** start Raw data **

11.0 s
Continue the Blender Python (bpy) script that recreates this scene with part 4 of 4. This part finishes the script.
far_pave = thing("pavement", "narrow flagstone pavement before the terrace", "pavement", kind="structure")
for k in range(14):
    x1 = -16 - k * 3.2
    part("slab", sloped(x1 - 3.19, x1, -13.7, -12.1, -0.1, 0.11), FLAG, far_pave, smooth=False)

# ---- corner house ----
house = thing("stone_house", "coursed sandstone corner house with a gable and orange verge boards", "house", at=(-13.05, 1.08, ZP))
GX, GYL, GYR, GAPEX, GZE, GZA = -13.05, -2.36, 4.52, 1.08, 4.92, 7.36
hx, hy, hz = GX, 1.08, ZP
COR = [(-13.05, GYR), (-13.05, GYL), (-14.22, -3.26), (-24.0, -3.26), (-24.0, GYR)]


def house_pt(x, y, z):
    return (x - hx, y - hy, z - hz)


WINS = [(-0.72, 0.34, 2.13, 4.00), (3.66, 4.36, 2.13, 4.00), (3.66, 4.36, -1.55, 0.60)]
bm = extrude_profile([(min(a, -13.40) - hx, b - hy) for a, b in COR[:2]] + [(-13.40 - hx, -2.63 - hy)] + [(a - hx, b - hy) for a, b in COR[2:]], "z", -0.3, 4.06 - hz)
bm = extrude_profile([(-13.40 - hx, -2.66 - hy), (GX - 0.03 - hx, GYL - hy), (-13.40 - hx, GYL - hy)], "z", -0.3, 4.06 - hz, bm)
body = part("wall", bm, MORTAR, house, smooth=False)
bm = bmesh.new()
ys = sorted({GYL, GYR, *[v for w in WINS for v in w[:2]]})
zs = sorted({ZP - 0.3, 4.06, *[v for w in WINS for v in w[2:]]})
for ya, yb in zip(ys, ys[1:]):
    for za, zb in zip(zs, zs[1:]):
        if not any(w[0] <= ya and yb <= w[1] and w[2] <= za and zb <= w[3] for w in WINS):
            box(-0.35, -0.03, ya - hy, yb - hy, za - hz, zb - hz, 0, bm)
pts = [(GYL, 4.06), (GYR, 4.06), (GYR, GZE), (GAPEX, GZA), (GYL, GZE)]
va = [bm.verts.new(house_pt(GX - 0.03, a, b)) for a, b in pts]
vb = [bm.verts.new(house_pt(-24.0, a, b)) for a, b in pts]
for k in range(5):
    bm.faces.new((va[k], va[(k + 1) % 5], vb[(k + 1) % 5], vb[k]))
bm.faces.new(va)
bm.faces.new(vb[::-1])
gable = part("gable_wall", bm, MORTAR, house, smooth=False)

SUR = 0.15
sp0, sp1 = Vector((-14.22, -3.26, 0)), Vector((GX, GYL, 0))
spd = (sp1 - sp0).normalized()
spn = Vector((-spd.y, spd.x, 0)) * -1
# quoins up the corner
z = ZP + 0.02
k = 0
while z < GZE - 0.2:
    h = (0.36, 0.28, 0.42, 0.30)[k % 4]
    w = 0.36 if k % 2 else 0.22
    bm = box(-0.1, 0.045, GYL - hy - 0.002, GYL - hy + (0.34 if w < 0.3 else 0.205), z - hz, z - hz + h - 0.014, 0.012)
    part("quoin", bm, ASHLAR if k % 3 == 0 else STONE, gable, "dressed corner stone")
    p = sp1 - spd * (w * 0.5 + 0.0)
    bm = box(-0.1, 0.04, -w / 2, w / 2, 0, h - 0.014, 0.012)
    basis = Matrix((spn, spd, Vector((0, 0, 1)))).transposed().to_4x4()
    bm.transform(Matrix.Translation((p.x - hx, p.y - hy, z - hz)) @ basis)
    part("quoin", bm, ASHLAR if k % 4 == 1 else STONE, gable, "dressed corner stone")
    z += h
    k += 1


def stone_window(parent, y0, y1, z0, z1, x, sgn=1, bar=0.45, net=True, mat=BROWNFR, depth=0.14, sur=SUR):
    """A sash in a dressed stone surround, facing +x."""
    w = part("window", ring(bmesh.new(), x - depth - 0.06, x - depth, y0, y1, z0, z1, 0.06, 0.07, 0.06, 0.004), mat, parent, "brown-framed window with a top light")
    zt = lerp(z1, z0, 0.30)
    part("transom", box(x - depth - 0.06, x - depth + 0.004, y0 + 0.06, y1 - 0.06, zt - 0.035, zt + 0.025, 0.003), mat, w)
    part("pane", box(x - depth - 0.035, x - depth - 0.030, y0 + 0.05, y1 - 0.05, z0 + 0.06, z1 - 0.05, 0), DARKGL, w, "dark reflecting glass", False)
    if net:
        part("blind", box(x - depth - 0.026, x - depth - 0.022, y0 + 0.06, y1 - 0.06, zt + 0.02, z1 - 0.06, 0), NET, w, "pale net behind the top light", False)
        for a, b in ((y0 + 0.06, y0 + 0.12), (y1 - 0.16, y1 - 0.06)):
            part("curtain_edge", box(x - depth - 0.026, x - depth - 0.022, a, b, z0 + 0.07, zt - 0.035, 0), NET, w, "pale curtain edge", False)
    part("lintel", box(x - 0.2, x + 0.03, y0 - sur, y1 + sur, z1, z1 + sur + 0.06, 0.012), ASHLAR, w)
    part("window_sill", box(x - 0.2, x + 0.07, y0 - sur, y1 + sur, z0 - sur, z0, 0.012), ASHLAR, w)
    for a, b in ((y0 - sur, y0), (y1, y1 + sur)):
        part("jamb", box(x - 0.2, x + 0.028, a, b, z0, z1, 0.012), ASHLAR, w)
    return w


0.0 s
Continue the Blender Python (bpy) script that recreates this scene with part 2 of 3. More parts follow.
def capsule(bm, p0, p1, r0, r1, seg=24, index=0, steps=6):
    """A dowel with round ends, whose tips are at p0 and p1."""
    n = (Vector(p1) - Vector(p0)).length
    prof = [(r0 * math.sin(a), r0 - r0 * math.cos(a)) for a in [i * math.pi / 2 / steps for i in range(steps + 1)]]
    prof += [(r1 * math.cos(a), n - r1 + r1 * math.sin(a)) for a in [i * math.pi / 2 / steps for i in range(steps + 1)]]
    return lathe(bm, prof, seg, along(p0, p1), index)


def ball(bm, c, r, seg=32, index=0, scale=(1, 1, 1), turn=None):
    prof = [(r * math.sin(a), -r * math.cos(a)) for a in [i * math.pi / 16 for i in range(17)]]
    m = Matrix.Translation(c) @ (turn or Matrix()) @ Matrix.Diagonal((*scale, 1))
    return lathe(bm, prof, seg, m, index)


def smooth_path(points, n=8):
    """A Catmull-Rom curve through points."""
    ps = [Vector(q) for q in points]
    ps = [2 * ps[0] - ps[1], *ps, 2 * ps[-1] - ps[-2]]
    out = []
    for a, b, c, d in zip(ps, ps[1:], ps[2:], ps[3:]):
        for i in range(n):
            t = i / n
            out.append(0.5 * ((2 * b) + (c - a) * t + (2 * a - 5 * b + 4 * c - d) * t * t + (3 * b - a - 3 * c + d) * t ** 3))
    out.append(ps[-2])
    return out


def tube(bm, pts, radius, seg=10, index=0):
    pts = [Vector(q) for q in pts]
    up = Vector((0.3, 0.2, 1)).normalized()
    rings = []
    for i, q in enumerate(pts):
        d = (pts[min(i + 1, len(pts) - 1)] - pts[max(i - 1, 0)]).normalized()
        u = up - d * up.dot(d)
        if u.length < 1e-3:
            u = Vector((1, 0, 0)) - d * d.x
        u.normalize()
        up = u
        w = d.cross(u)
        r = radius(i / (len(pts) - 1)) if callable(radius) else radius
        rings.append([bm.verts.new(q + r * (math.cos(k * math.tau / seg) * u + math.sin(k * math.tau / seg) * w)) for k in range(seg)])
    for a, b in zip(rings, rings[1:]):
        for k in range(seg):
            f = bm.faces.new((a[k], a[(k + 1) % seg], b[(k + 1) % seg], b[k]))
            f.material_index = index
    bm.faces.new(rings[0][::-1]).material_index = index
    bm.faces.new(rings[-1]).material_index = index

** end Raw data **
** start Raw data **

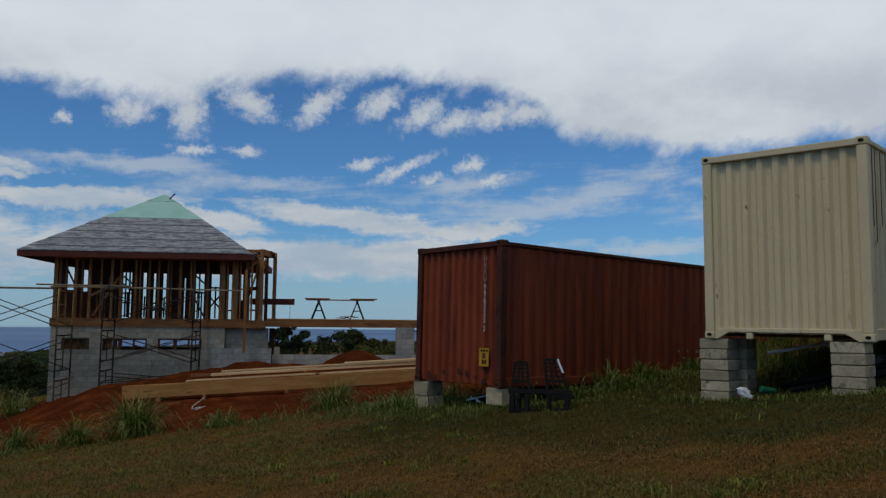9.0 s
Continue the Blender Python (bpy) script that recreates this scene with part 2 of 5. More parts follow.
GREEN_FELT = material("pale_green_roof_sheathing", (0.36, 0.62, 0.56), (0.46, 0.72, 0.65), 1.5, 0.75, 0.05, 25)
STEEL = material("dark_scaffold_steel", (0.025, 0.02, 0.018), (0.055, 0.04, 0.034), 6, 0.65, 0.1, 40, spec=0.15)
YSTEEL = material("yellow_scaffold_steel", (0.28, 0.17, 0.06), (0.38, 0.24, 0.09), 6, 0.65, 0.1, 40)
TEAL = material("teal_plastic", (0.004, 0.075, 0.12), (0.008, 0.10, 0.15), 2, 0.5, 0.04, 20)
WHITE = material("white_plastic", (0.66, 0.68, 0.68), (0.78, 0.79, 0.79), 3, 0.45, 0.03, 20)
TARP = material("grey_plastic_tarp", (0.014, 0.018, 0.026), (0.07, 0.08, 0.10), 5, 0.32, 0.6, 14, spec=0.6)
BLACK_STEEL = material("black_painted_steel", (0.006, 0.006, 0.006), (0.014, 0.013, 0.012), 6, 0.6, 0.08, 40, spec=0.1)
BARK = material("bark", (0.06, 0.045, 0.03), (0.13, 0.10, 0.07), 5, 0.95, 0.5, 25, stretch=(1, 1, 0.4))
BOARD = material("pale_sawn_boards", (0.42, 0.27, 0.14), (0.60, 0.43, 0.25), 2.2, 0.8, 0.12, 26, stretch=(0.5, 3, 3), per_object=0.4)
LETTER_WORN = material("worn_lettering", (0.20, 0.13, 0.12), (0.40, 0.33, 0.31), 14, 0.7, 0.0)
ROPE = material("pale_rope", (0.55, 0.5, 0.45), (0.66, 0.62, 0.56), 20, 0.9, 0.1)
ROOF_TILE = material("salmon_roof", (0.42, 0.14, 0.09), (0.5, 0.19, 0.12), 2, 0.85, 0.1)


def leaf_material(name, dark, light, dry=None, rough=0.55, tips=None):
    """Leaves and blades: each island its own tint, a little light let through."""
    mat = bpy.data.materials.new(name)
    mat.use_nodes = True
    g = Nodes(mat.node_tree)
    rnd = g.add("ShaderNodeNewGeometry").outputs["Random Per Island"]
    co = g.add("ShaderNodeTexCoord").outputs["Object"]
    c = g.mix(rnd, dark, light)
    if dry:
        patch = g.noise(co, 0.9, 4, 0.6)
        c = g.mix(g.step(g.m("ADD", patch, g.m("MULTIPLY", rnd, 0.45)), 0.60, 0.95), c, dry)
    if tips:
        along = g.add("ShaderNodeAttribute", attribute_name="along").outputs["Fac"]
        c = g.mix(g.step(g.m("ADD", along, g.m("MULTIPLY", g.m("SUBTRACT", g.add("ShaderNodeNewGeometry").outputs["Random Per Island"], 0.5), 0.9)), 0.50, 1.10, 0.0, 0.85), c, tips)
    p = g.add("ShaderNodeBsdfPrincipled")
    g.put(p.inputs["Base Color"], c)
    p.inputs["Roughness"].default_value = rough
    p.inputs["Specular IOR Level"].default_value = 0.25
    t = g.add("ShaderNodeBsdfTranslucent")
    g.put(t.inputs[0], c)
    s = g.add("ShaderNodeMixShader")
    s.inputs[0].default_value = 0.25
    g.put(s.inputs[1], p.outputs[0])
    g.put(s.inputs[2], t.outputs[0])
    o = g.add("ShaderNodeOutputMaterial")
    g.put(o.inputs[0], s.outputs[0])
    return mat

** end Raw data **

### What is being asked
Using the material above, gather every line that includes "Continue".

### Exercise response
Continue the Blender Python (bpy) script that recreates this scene with part 4 of 4. This part finishes the script.
Continue the Blender Python (bpy) script that recreates this scene with part 2 of 3. More parts follow.
Continue the Blender Python (bpy) script that recreates this scene with part 2 of 5. More parts follow.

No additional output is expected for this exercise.